What had happened, was they were using a metal which had a different composition than the metal they were accounting for, and which would be relevant to the application of a successful coating in industry. One day, when their usual source was unavailable, they ordered from a new vendor who gave them stainless steel. They found out that the metal they had been using before was not in-fact, stainless steel.
Finally, they were getting good samples allowing them to move on to the next phase of testing. Months of research, months of self doubt about their ability as chemists and it turns out it was never their chemistry that was bad – it was the wrong metal. They had good chemistry, but they were applying it all wrong! With a new foundation, things were going better. They were finally getting tangible results.
“That’s got to be a metaphor for something. You were never the problem; it was the wrong metal!” I laughed; Cody laughed.
“Yep, just the wrong metal!”
Sometimes life is like that. You are not the problem. Your performance is not the problem. But the metal – the metric with which you measure your success – is the wrong one. To apply this to other life scenarios, its like when you force a highly active kid to be a mathematician without giving them opportunities for athletic expression. The kid acts out, their school performance drops, everyone tries to find out what is wrong with them.
If you take that same kid and put them into sports or give them another outlet, suddenly they are a star! They excel at sports. When the metal you are working towards does not align with who you are, you are going to feel like a failure. In the case of the lab, the coating could not stick to the wrong metal. I am not a chemical engineer; it just does not stick! However, I excel at learning languages and working with people.
When the metal I work towards is “Best Chemist”, I get stuck just trying to get the first step, I get stuck trying to stick to it. When the metal I am working towards is “Kindest Heart”, I can stick to those goals easily. just like in the lab, I can move on to the next phases becoming the kindest version of myself - in a way that is going to succeed in real life. Similarly, Spirit would make an awful guide dog. She loves birds.

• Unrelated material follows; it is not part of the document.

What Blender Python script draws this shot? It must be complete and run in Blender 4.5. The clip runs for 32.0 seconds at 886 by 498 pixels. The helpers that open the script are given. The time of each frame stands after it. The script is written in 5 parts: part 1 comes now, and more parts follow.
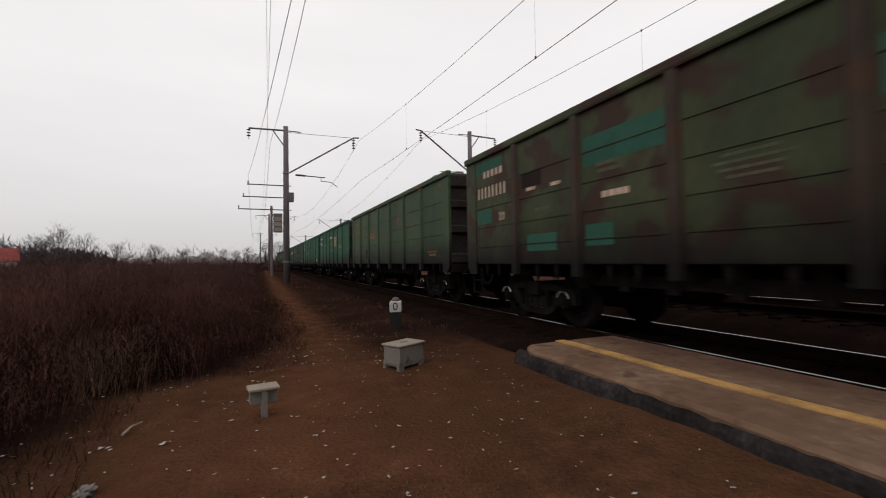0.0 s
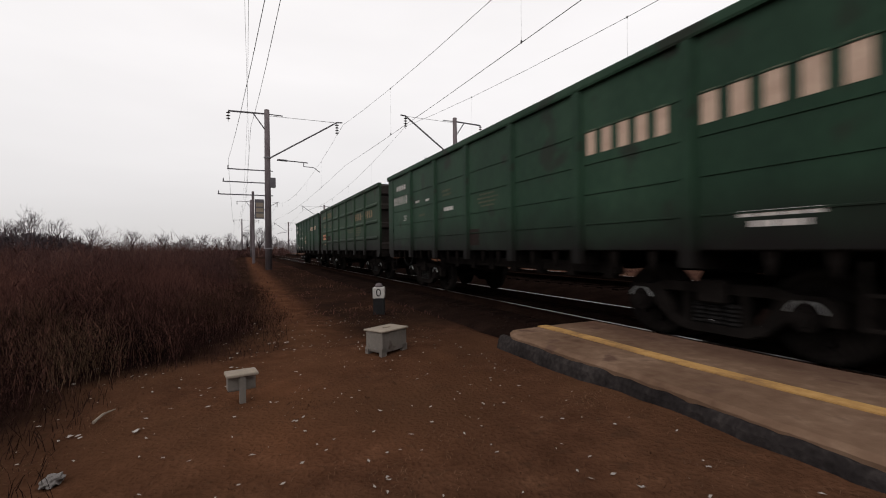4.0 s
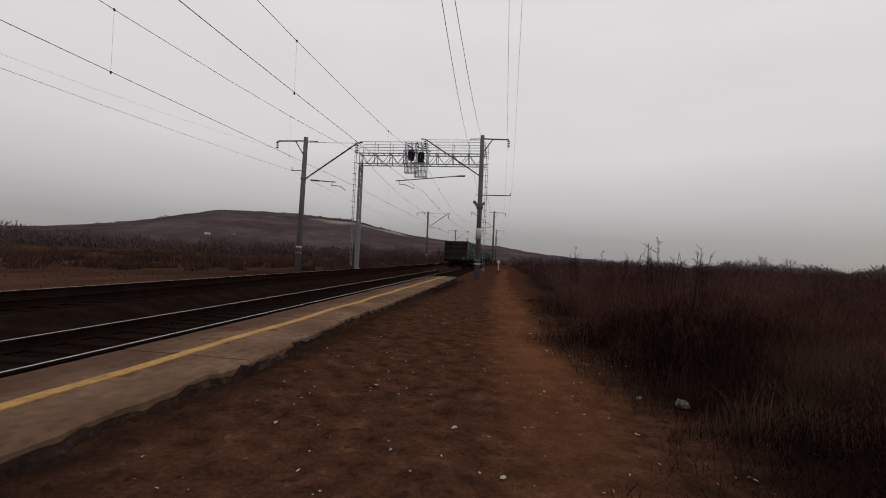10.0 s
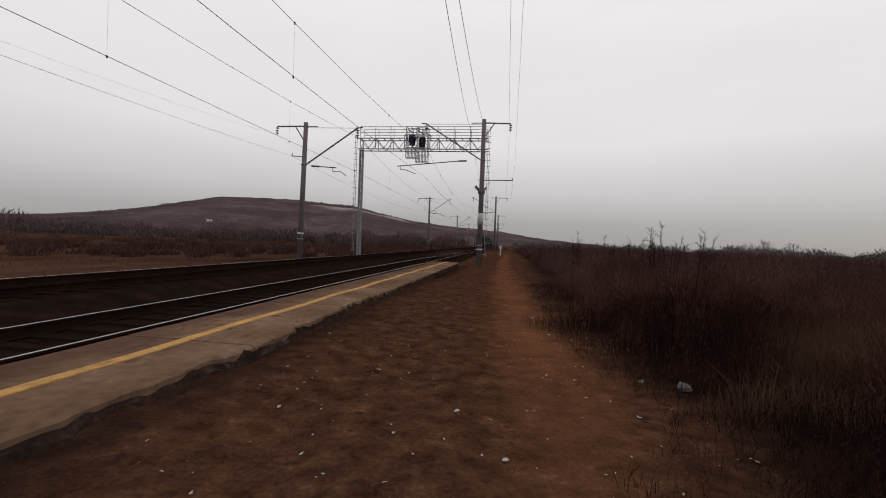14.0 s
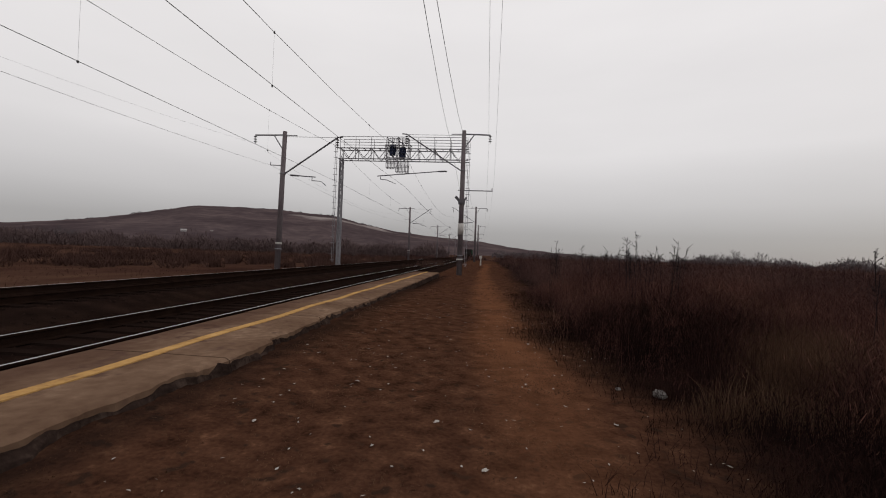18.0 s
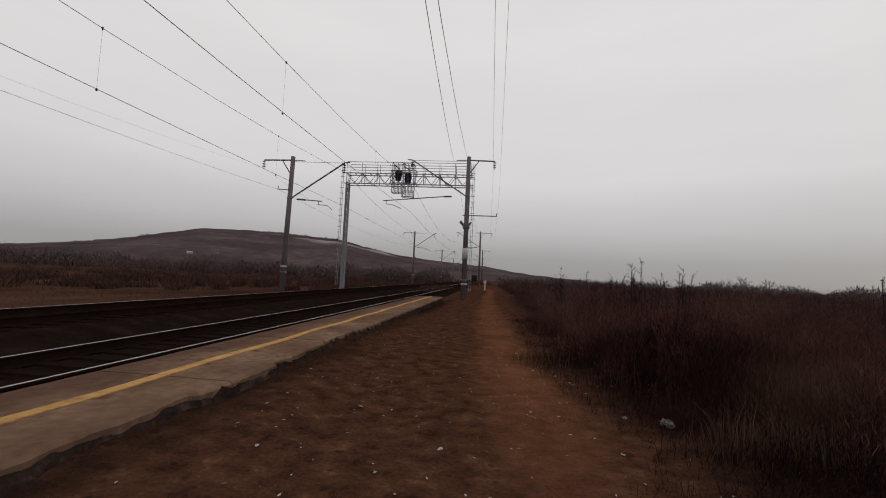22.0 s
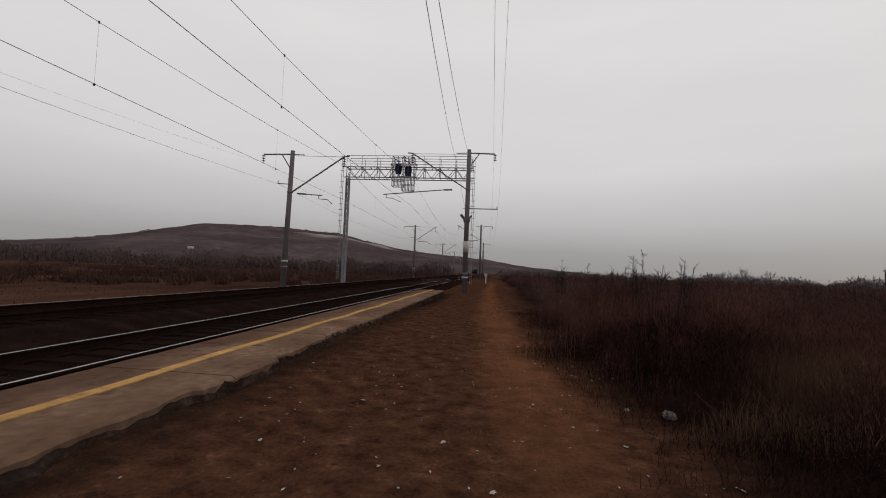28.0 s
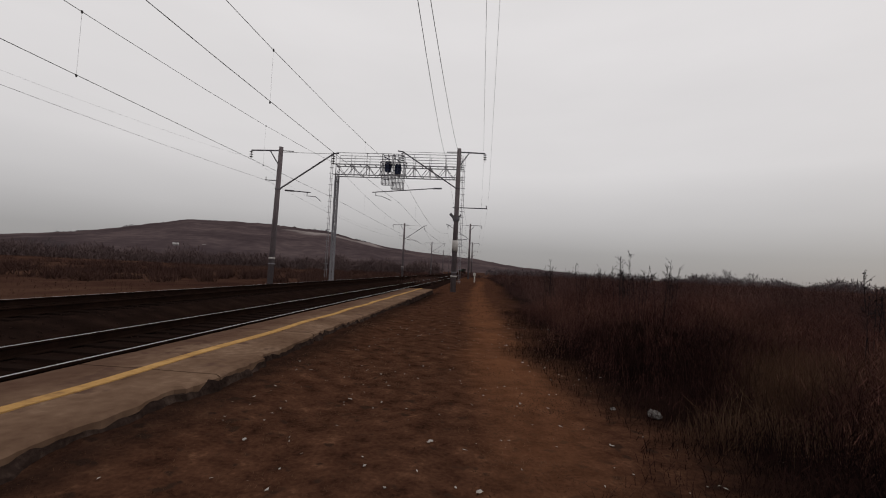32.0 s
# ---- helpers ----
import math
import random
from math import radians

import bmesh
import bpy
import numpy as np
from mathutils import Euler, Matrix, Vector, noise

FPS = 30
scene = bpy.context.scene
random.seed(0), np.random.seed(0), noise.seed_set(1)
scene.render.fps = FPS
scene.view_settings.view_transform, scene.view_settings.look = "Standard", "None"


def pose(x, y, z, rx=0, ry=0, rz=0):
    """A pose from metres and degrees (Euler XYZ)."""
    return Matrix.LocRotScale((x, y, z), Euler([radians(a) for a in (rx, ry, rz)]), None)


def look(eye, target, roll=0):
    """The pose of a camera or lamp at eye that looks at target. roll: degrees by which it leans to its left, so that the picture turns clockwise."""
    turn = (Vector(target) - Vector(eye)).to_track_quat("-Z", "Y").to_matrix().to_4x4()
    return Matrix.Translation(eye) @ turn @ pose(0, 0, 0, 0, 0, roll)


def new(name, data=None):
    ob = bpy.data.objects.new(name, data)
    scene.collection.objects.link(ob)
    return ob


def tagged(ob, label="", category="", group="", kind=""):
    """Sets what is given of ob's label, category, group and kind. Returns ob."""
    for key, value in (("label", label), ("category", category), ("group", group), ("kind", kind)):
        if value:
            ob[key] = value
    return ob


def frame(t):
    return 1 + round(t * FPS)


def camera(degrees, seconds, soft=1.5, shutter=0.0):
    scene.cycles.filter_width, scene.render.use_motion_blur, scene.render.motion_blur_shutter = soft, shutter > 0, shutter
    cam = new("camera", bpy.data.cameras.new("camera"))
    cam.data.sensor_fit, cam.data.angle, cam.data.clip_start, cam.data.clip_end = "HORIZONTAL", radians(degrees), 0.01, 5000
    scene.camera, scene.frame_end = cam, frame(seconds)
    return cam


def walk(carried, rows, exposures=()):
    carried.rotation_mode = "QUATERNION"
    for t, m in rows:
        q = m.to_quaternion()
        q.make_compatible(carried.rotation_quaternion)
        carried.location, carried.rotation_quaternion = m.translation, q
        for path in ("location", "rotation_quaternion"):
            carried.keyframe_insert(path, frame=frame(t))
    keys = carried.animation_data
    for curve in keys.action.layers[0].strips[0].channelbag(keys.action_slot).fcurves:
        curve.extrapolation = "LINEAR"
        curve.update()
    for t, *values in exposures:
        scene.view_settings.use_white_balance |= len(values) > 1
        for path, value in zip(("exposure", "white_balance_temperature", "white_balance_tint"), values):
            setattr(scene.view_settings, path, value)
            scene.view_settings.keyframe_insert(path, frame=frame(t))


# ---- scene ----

As my dog, she gives me the perfect amount of challenge. She forces me to be better. She is the perfect Service Dog for me. A friend of mine has a guide dog. His dog is a big sook who hates big cities and has a much lower energy level than Spirit. His dog would be a poor match for myself who wants to spend days living in the forest or going to loud parties. Part of what makes Spirit a great adventure partner for me, is her high drive and wanderlust potential. What would be a major flaw to someone else, is manageable and at times even an asset to me.
I think this lesson also applies to love. I met someone, and I thought we shared amazing chemistry. No one had ever made me feel so much like myself, made me laugh so easily, or understood me. We had so many interests in common and I thought it could really go somewhere. The connection was undeniable -at least to me. But sometimes, even when the chemistry is right, the application is all wrong.
The issue wasn’t with us as individuals—it was the wrong metal. Where I was ready to form a chemical bond, they only wanted a magnetic connection or a friendship. Unless both parts of the equation were right, it would never stick: No matter how good my chemistry. One-sided relationships don’t work. Relationships where one person wants friendship, and the other wants love, can have unpredictable reactions. Relationships built on external opinions, surface-level connections, or the need to meet others’ expectations, are like applying the wrong coating to the wrong metal. They don’t hold.
No matter how many years could pass, without the right foundation and compatible bonding,

relationships seldom stay strong. I know that the kind of bond I need includes being emotionally vulnerable to build a meaningful future together. I know I value patience, honesty, and understanding. Maybe my past reactions have not been what I hoped for, but that does not mean that the chemistry was not real or that the next reaction will fail – it does mean I need to look at the entire environment and figure out what is under my control which is keeping me from a successful bond. Even when the experiment fails, we learn from it and move on. Sometimes the right person isn’t the right person at all, and time shows us that. Friendships, lovers, mentors, jobs – those that are meant for us will stay. The ones that don’t stay, or those who erode us, we learn from and move forward.
Sometimes, life’s lessons come through rejection, and while it stings, it doesn’t mean the chemistry wasn’t real. It just means I was applying myself to the wrong metal. With time, I’ll find the right person, someone with the right application and the right match, and we’ll build something strong and lasting together. In the meantime, I keep moving forward, knowing that even when things don’t stick, I’m learning and growing.

With the wrong metal, you get a thin veneer that rusts and erodes over time. When you find the right fit, you build something strong, something that can endure. That’s the foundation I need, whether in love, in life, or in my goals. So today, ask yourself if the problems you're facing are about you, about the chemistry, or just about applying yourself to the wrong metal. You're always experimenting—and that’s okay. It’s your life, and only you can live it for you.